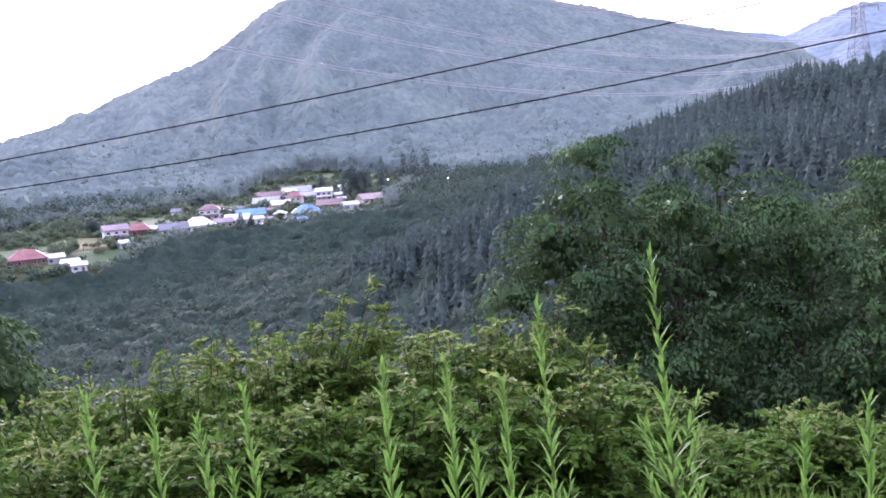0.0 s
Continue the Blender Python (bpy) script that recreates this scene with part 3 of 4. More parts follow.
HOUSES = [
    (14.91, 453, 13.5, "white", "white", 1, True, 10), (14.23, 480, 9.4, "brown", "white", 2, True, -8), (13.53, 455, 8.1, "mauve", "grey", 1, False, 5),
    (13.32, 487, 6.5, "white", "white", 1, False, 15), (12.71, 459, 10.6, "white", "cream", 1, False, -12), (11.94, 468, 12.4, "blue", "white", 1, False, 6),
    (11.62, 441, 4.6, "white", "white", 2, False, 20), (11.06, 451, 5.4, "mauve", "white", 1, False, 0), (10.28, 464, 4.8, "white", "white", 1, True, -20),
    (10.66, 476, 5.5, "brown", "brown", 1, False, 10), (10.98, 508, 12.8, "grey", "white", 1, False, -6), (10.2, 496, 8.9, "white", "cream", 1, False, 12),
    (9.37, 504, 7.9, "red", "cream", 2, True, -15), (10.83, 534, 13.0, "brown", "brown", 1, False, 8), (9.65, 533, 5.9, "white", "white", 2, False, 30),
    (9.2, 552, 15.5, "grey", "grey", 1, False, -4), (8.5, 528, 8.8, "grey", "white", 1, False, 10), (7.64, 519, 8.1, "white", "white", 2, False, -5),
    (6.82, 520, 4.5, "white", "white", 1, False, 10), (6.66, 497, 3.6, "white", "white", 1, False, 0), (8.76, 463, 13.0, "steel-blue", "cream", 1, True, 0),
    (9.2, 444, 5.6, "steel-blue", "white", 1, False, 8), (7.35, 479, 12.0, "brown", "brown", 1, False, -10), (6.2, 473, 7.0, "white", "white", 1, False, 12),
    (4.98, 488, 12.0, "tan", "cream", 1, False, 24), (6.55, 560, 4.2, "white", "white", 1, False, 0), (16.3, 449, 12.0, "dark grey", "grey", 1, False, 4),
    (15.86, 503, 7.3, "dark grey", "white", 1, False, -12), (19.45, 449, 10.0, "mauve", "white", 2, False, 8), (18.2, 457, 11.0, "red", "brown", 1, True, -4),
    (19.1, 430, 3.7, "white", "white", 1, False, 25), (24.1, 420, 14.5, "red", "brown", 1, True, 0), (22.75, 419, 6.8, "white", "grey", 1, False, 10),
    (21.95, 411, 6.4, "white", "grey", 1, False, -8), (21.55, 407, 5.6, "white", "white", 1, False, 5), (13.9, 506, 6.6, "brown", "grey", 1, False, 10),
    (12.3, 492, 5.2, "dark grey", "white", 1, False, -20), (17.3, 455, 4.4, "white", "white", 1, False, 10), (8.0, 545, 6.2, "dark grey", "white", 1, False, 10),
]
for row in HOUSES:
    house(*row)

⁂

# Requirement
Give the material again exactly as it is, but keep the pictures out.

# Solved exercise
0.0 s
Continue the Blender Python (bpy) script that recreates this scene with part 3 of 4. More parts follow.
HOUSES = [
    (14.91, 453, 13.5, "white", "white", 1, True, 10), (14.23, 480, 9.4, "brown", "white", 2, True, -8), (13.53, 455, 8.1, "mauve", "grey", 1, False, 5),
    (13.32, 487, 6.5, "white", "white", 1, False, 15), (12.71, 459, 10.6, "white", "cream", 1, False, -12), (11.94, 468, 12.4, "blue", "white", 1, False, 6),
    (11.62, 441, 4.6, "white", "white", 2, False, 20), (11.06, 451, 5.4, "mauve", "white", 1, False, 0), (10.28, 464, 4.8, "white", "white", 1, True, -20),
    (10.66, 476, 5.5, "brown", "brown", 1, False, 10), (10.98, 508, 12.8, "grey", "white", 1, False, -6), (10.2, 496, 8.9, "white", "cream", 1, False, 12),
    (9.37, 504, 7.9, "red", "cream", 2, True, -15), (10.83, 534, 13.0, "brown", "brown", 1, False, 8), (9.65, 533, 5.9, "white", "white", 2, False, 30),
    (9.2, 552, 15.5, "grey", "grey", 1, False, -4), (8.5, 528, 8.8, "grey", "white", 1, False, 10), (7.64, 519, 8.1, "white", "white", 2, False, -5),
    (6.82, 520, 4.5, "white", "white", 1, False, 10), (6.66, 497, 3.6, "white", "white", 1, False, 0), (8.76, 463, 13.0, "steel-blue", "cream", 1, True, 0),
    (9.2, 444, 5.6, "steel-blue", "white", 1, False, 8), (7.35, 479, 12.0, "brown", "brown", 1, False, -10), (6.2, 473, 7.0, "white", "white", 1, False, 12),
    (4.98, 488, 12.0, "tan", "cream", 1, False, 24), (6.55, 560, 4.2, "white", "white", 1, False, 0), (16.3, 449, 12.0, "dark grey", "grey", 1, False, 4),
    (15.86, 503, 7.3, "dark grey", "white", 1, False, -12), (19.45, 449, 10.0, "mauve", "white", 2, False, 8), (18.2, 457, 11.0, "red", "brown", 1, True, -4),
    (19.1, 430, 3.7, "white", "white", 1, False, 25), (24.1, 420, 14.5, "red", "brown", 1, True, 0), (22.75, 419, 6.8, "white", "grey", 1, False, 10),
    (21.95, 411, 6.4, "white", "grey", 1, False, -8), (21.55, 407, 5.6, "white", "white", 1, False, 5), (13.9, 506, 6.6, "brown", "grey", 1, False, 10),
    (12.3, 492, 5.2, "dark grey", "white", 1, False, -20), (17.3, 455, 4.4, "white", "white", 1, False, 10), (8.0, 545, 6.2, "dark grey", "white", 1, False, 10),
]
for row in HOUSES:
    house(*row)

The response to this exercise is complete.